Umbrella Pine

From LoveToKnow Garden

Umbrella Pine (Sciadopitys Verticillata) - A stately evergreen tree attaining a height of upwards of 100 feet in its own land, and forming a dense pyramid of verdure of remarkable beauty. It is not clearly allied to any other known tree, and seems, like the Salisburia, to be a last trace of some long-past geological period. Though fully hardy with us, it grows slowly and only thrives in moist open soils rich in humus. Where Rhododendrons do well the Sciadopitys also flourishes, but it fails completely on wet heavy soils and on those that are poor and dry, and until established is much tried by cold winds. The finest trees in the country are not yet much over 20 feet high, and are to be found in Cornwall, where the rainfall is heavy and the atmosphere moist; all the same, there are good ones at Kew, Bagshot, and many other places. The leaves vary in length from 2 to 4 inches, coming as whorled clusters of twenty or thirty together, radiating like the rays of an umbrella, each whorl continuing for three years and separated from its successor by the length of the annual woody growth. The branches are also whorled, making this one of the most characteristic of conifers. The cones are 2 to 3 inches long, borne at the tips of the shoots, and composed of thin imbricated scales. They yield fertile seeds in this country, ripening in their second season. The young leaves are usually a pale yellow green, but when in full luxuriance the mature foliage is of a rich deep tone. The young trees vary in size of leaf, rate of growth, and in habit—some being dense and rigid, and others freer and more luxuriant.
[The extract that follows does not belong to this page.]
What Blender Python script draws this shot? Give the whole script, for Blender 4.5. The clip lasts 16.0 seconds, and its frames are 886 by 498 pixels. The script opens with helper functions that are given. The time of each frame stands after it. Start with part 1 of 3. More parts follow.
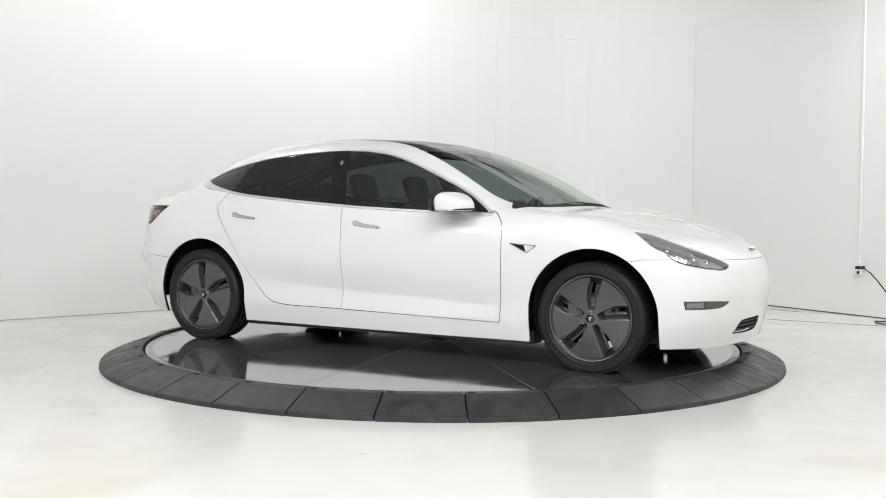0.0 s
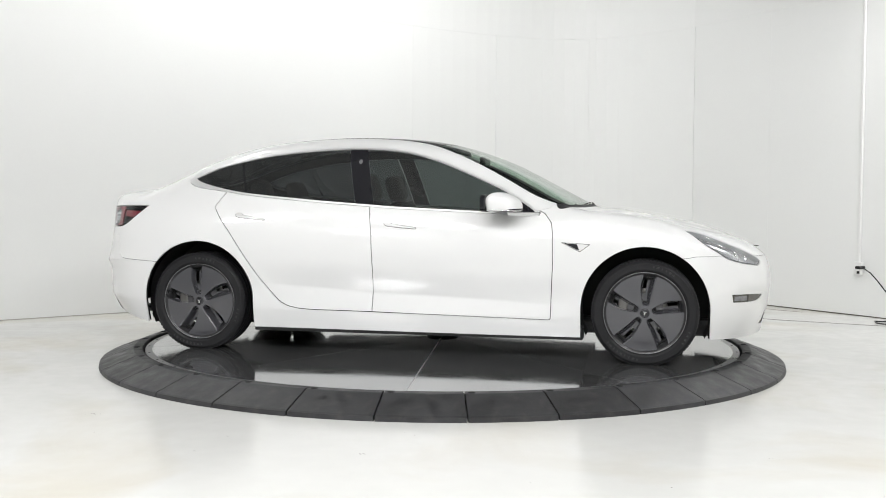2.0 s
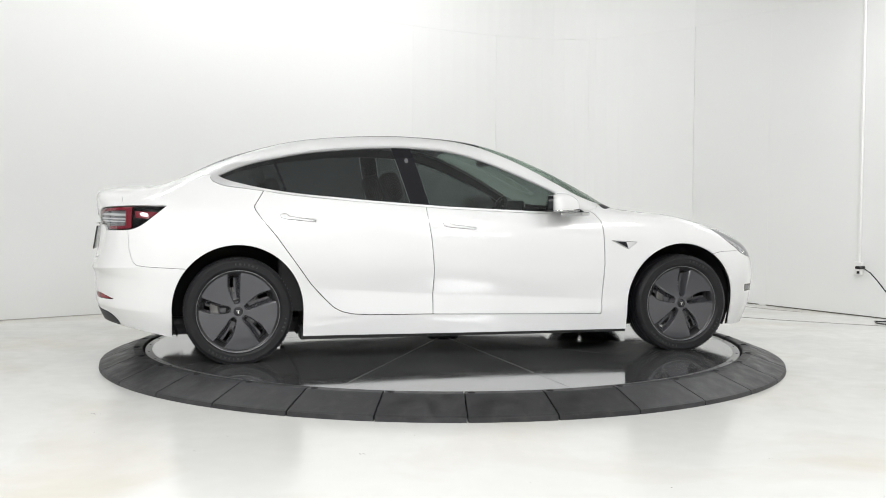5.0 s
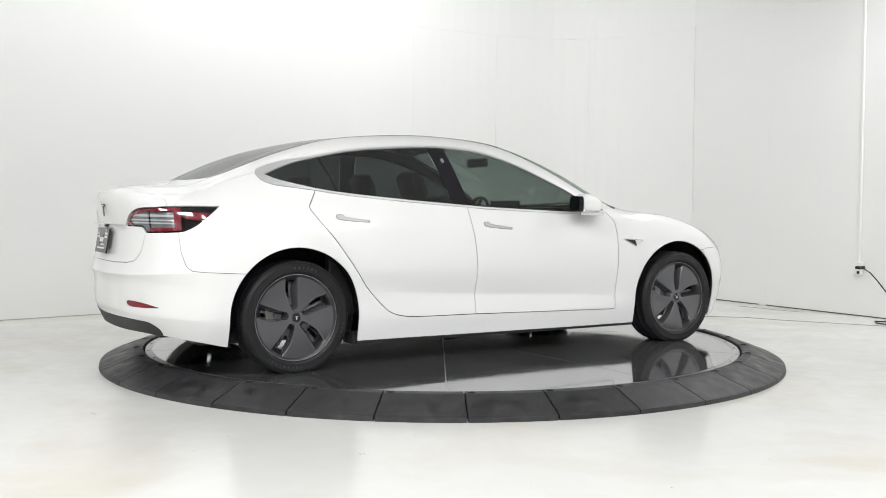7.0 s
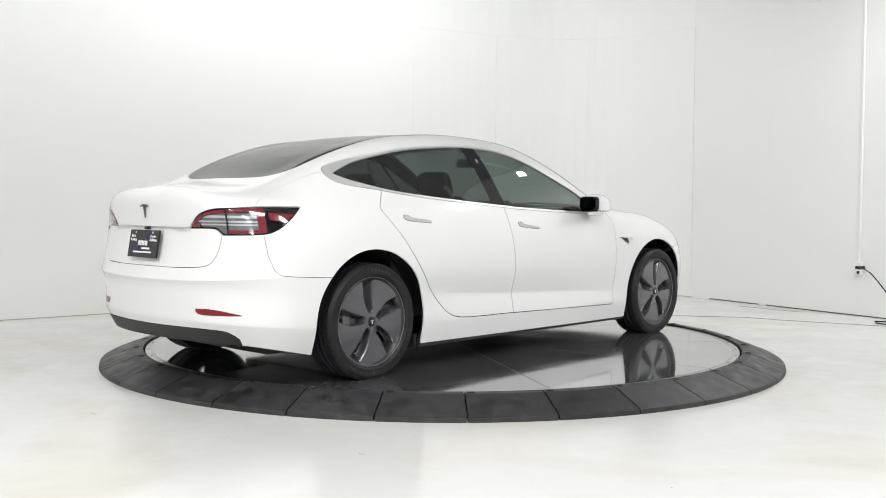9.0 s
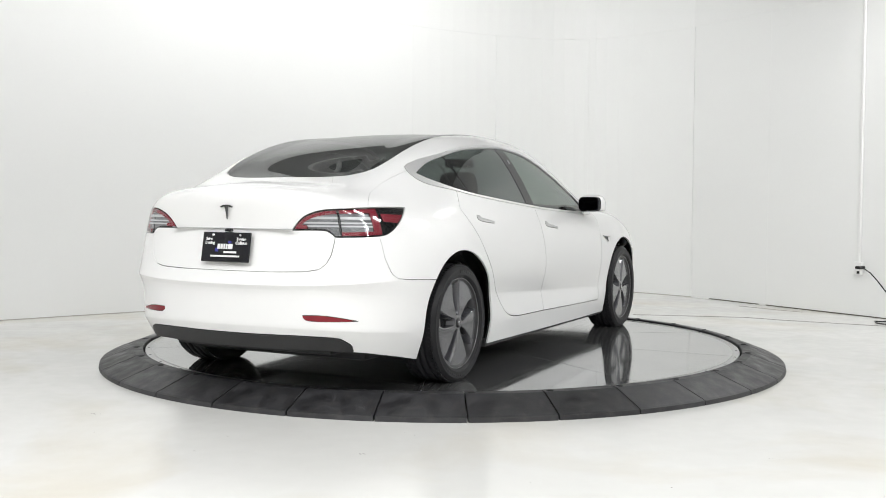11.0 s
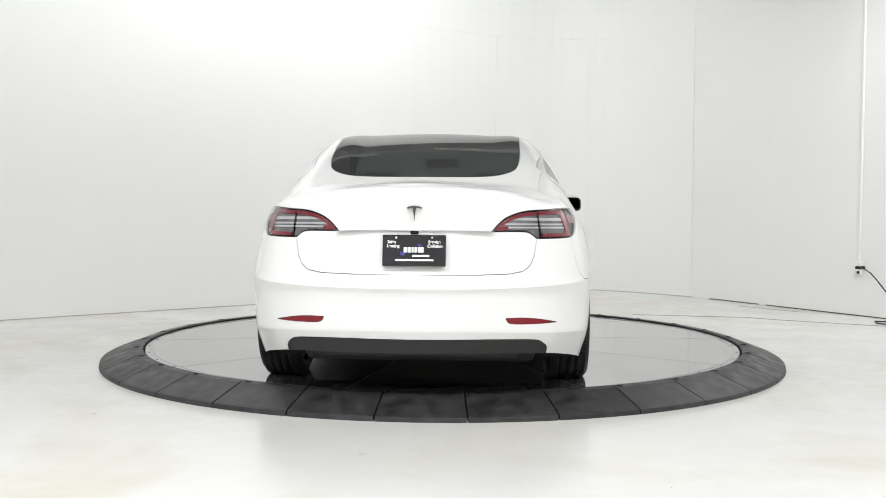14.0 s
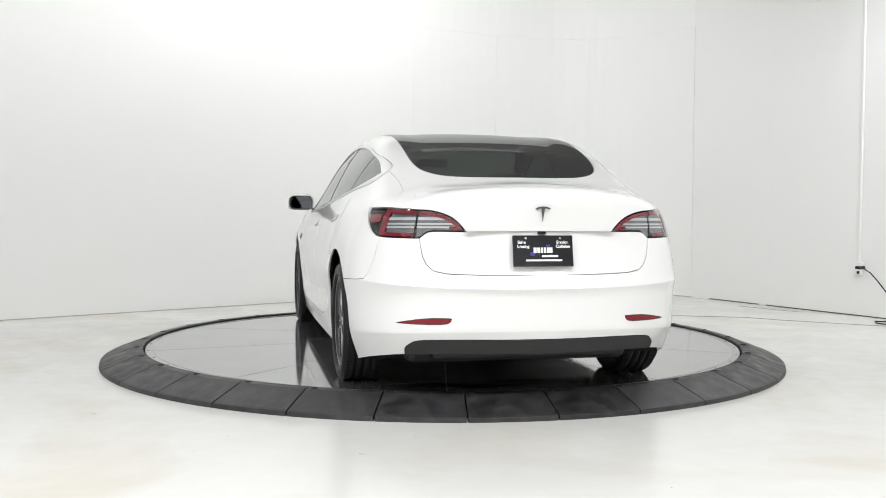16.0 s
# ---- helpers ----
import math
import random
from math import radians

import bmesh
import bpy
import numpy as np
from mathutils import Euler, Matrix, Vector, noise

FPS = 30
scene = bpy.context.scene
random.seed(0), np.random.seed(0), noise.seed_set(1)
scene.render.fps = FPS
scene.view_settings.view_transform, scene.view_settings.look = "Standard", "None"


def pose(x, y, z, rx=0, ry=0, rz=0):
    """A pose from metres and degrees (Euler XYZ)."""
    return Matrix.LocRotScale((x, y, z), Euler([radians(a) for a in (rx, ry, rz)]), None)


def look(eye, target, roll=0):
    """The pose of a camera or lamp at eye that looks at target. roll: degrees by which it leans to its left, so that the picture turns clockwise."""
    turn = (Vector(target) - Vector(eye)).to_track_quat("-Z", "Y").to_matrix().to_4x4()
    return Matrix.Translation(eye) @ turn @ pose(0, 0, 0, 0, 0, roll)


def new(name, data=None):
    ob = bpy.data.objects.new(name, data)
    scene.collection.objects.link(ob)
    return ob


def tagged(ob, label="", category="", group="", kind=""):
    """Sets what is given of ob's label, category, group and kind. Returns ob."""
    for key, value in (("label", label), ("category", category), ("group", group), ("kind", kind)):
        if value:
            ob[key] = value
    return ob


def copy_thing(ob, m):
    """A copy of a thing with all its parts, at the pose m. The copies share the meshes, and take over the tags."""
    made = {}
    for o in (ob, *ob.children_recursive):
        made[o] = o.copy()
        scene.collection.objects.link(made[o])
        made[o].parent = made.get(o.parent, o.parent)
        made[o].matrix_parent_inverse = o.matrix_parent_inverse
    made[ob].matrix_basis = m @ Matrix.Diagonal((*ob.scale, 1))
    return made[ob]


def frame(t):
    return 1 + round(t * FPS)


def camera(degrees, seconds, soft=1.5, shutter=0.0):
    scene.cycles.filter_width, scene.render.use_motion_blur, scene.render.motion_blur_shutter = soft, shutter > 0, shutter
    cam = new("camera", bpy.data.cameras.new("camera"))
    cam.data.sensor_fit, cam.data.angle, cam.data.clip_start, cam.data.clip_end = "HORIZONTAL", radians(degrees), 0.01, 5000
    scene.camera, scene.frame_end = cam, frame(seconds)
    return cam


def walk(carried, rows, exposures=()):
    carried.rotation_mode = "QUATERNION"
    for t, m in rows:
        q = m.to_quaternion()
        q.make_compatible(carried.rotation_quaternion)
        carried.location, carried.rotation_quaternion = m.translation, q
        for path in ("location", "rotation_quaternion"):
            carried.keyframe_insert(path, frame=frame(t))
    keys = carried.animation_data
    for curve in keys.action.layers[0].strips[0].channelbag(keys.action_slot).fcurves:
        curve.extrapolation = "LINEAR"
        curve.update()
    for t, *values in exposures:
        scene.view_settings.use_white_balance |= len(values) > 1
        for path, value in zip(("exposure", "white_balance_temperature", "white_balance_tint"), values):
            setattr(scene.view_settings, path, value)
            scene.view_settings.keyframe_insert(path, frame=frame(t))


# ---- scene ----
cam = camera(47.955, 16.0, soft=.95)
EYE = look((0, -7.119, 1.053), (-.0001 * 7.119, 0, 1.053 - 7.119 * math.tan(radians(2.507))), .329)
walk(cam, [(0, EYE), (16, EYE)], exposures=[(0, .02), (16, .02)])
PLATE_TOP = .0913
RISE = .028  # the plate climbs slightly towards its hub


# seconds, degrees by which the drive runs ahead of or behind its even pace
SWAY = [(0, .38), (.5, .2), (1, .03), (2, -.24), (3, -.33), (4, -.40), (5.2, -.12), (6.5, .12), (7.5, -.16), (8.5, -.34), (10, -.38), (11.5, -.30), (12.5, .06), (13.5, .36), (14.2, .52), (15, .35), (16, .2)]


def turn(t):
    """Degrees by which the turntable has turned at t seconds."""
    return -25.98 + 8.169 * t - 2.692 * (t - 8)**2 / 100 + float(np.interp(t, *zip(*SWAY)))


# ---------------------------------------------------------------- light
world = bpy.data.worlds.new("world")
scene.world = world
world.use_nodes = True
world.node_tree.nodes["Background"].inputs[0].default_value = (1, 1, 1, 1)
world.node_tree.nodes["Background"].inputs[1].default_value = .05
CEILING = 4.3
# x, y, tilt towards the stage, length, width, watts
LAMPS = [(-2.9, .85, 0, .6, .35, 19), (3.75, 1.15, 0, .34, .24, 23), (4.45, .05, 0, .34, .24, 30), (-1.5, 1.5, 60, 1.2, .6, 22), (.5, 2.3, 60, 1.2, .6, 35),
         (4.3, -4.4, 20, 1.2, .6, 42), (-4.3, -4.4, 20, 1.2, .6, 66), (-2.2, -5.0, 32, 1.2, .6, 68), (2.3, -5.0, 32, 1.2, .6, 60), (0, -5.2, 32, 1.2, .6, 52),
         (-4.2, -7.8, 0, 1.2, .6, 54), (4.2, -7.8, 0, 1.2, .6, 46), (-1.5, -8.2, 0, 1.2, .6, 42), (1.5, -8.2, 0, 1.2, .6, 42)]


def lamp_height(length):
    """The small side panels hang lower than the large ones."""
    return CEILING - (.75 if length < .55 else .18)


for lx, ly, tilt, length, width, watts in LAMPS:
    data = bpy.data.lights.new("panel_light", "AREA")
    data.shape, data.size, data.size_y, data.energy = "RECTANGLE", length - .05, width - .05, watts
    data.color = (.995, .998, 1)
    new("panel_light", data).matrix_world = pose(lx, ly, lamp_height(length), tilt) @ Matrix.Translation((0, 0, -.06))

# ---------------------------------------------------------------- materials


def material(name, colour, rough=.5, metal=0.0, coat=0.0, vary=.06, scale=3.0, fine=60.0, bump=0.0, glow=None, rough_vary=.05, spec=.5, coat_rough=.03, each=0.0, stains=None):
    m = bpy.data.materials.new(name)
    m.use_nodes = True
    n, l = m.node_tree.nodes, m.node_tree.links
    b = n["Principled BSDF"]
    b.inputs["Roughness"].default_value, b.inputs["Metallic"].default_value = rough, metal
    b.inputs["Coat Weight"].default_value, b.inputs["Coat Roughness"].default_value = coat, coat_rough
    b.inputs["Specular IOR Level"].default_value = spec
    at = n.new("ShaderNodeTexCoord")
    big, small = n.new("ShaderNodeTexNoise"), n.new("ShaderNodeTexNoise")
    big.inputs["Scale"].default_value, small.inputs["Scale"].default_value = scale, fine
    big.inputs["Detail"].default_value = small.inputs["Detail"].default_value = 4
    mix = n.new("ShaderNodeMath")
    mix.operation = "MULTIPLY_ADD"
    mix.inputs[1].default_value = .35
    l.new(at.outputs["Object"], big.inputs["Vector"])
    l.new(at.outputs["Object"], small.inputs["Vector"])
    l.new(small.outputs["Fac"], mix.inputs[0])
    l.new(big.outputs["Fac"], mix.inputs[2])
    ramp = n.new("ShaderNodeMapRange")
    ramp.inputs["From Min"].default_value, ramp.inputs["From Max"].default_value = .35, 1.0
    ramp.inputs["To Min"].default_value, ramp.inputs["To Max"].default_value = 1 - vary, 1 + vary
    l.new(mix.outputs[0], ramp.inputs["Value"])
    tint = n.new("ShaderNodeMix")
    tint.data_type, tint.blend_type = "RGBA", "MULTIPLY"
    tint.inputs[0].default_value = 1
    tint.inputs[6].default_value = (*colour, 1)
    l.new(ramp.outputs[0], tint.inputs[7])
    colour_out = tint.outputs[2]
    if each:
        info, span, more = n.new("ShaderNodeObjectInfo"), n.new("ShaderNodeMapRange"), n.new("ShaderNodeMix")
        span.inputs["To Min"].default_value, span.inputs["To Max"].default_value = 1 - each, 1 + each
        l.new(info.outputs["Random"], span.inputs["Value"])
        more.data_type, more.blend_type = "RGBA", "MULTIPLY"
        more.inputs[0].default_value = 1
        l.new(colour_out, more.inputs[6])
        l.new(span.outputs[0], more.inputs[7])
        colour_out = more.outputs[2]
    if stains:
        patch, span, more = n.new("ShaderNodeTexNoise"), n.new("ShaderNodeMapRange"), n.new("ShaderNodeMix")
        patch.inputs["Scale"].default_value, patch.inputs["Detail"].default_value, patch.inputs["Distortion"].default_value = (stains + (.8,))[2], 6, .6
        span.inputs["From Min"].default_value, span.inputs["From Max"].default_value = .50, .74
        span.inputs["To Max"].default_value = stains[1]
        more.data_type = "RGBA"
        l.new(at.outputs["Object"], patch.inputs["Vector"])
        l.new(patch.outputs["Fac"], span.inputs["Value"])
        l.new(span.outputs[0], more.inputs[0])
        l.new(colour_out, more.inputs[6])
        more.inputs[7].default_value = (*stains[0], 1)
        colour_out = more.outputs[2]
    l.new(colour_out, b.inputs["Base Color"])
    if rough_vary:
        rr = n.new("ShaderNodeMapRange")
        rr.inputs["From Min"].default_value, rr.inputs["From Max"].default_value = .35, 1.0
        rr.inputs["To Min"].default_value, rr.inputs["To Max"].default_value = max(.02, rough - rough_vary), rough + rough_vary
        l.new(mix.outputs[0], rr.inputs["Value"])
        l.new(rr.outputs[0], b.inputs["Roughness"])
    if bump:
        bp = n.new("ShaderNodeBump")
        bp.inputs["Strength"].default_value, bp.inputs["Distance"].default_value = bump, .004
        l.new(small.outputs["Fac"], bp.inputs["Height"])
        l.new(bp.outputs[0], b.inputs["Normal"])
    if glow:
        b.inputs["Emission Color"].default_value, b.inputs["Emission Strength"].default_value = (*glow[0], 1), glow[1]
    return m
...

There is also a variety in which golden or striped leaves mingle with the green ones in a pretty way, but this variegation is apt to disappear. The growth outwards is almost equal to that in height, and this spreading tendency is fostered when stock is grown from cuttings instead of seed. With their passion for the miniature, the Japs increase it in this way for their temple gardens, and these trees seldom approach the fine proportions of those growing untended on the mountain slopes of Nippon. Like all conifers, the Sciadopitys should be planted finally while small, larger trees being averse to removal.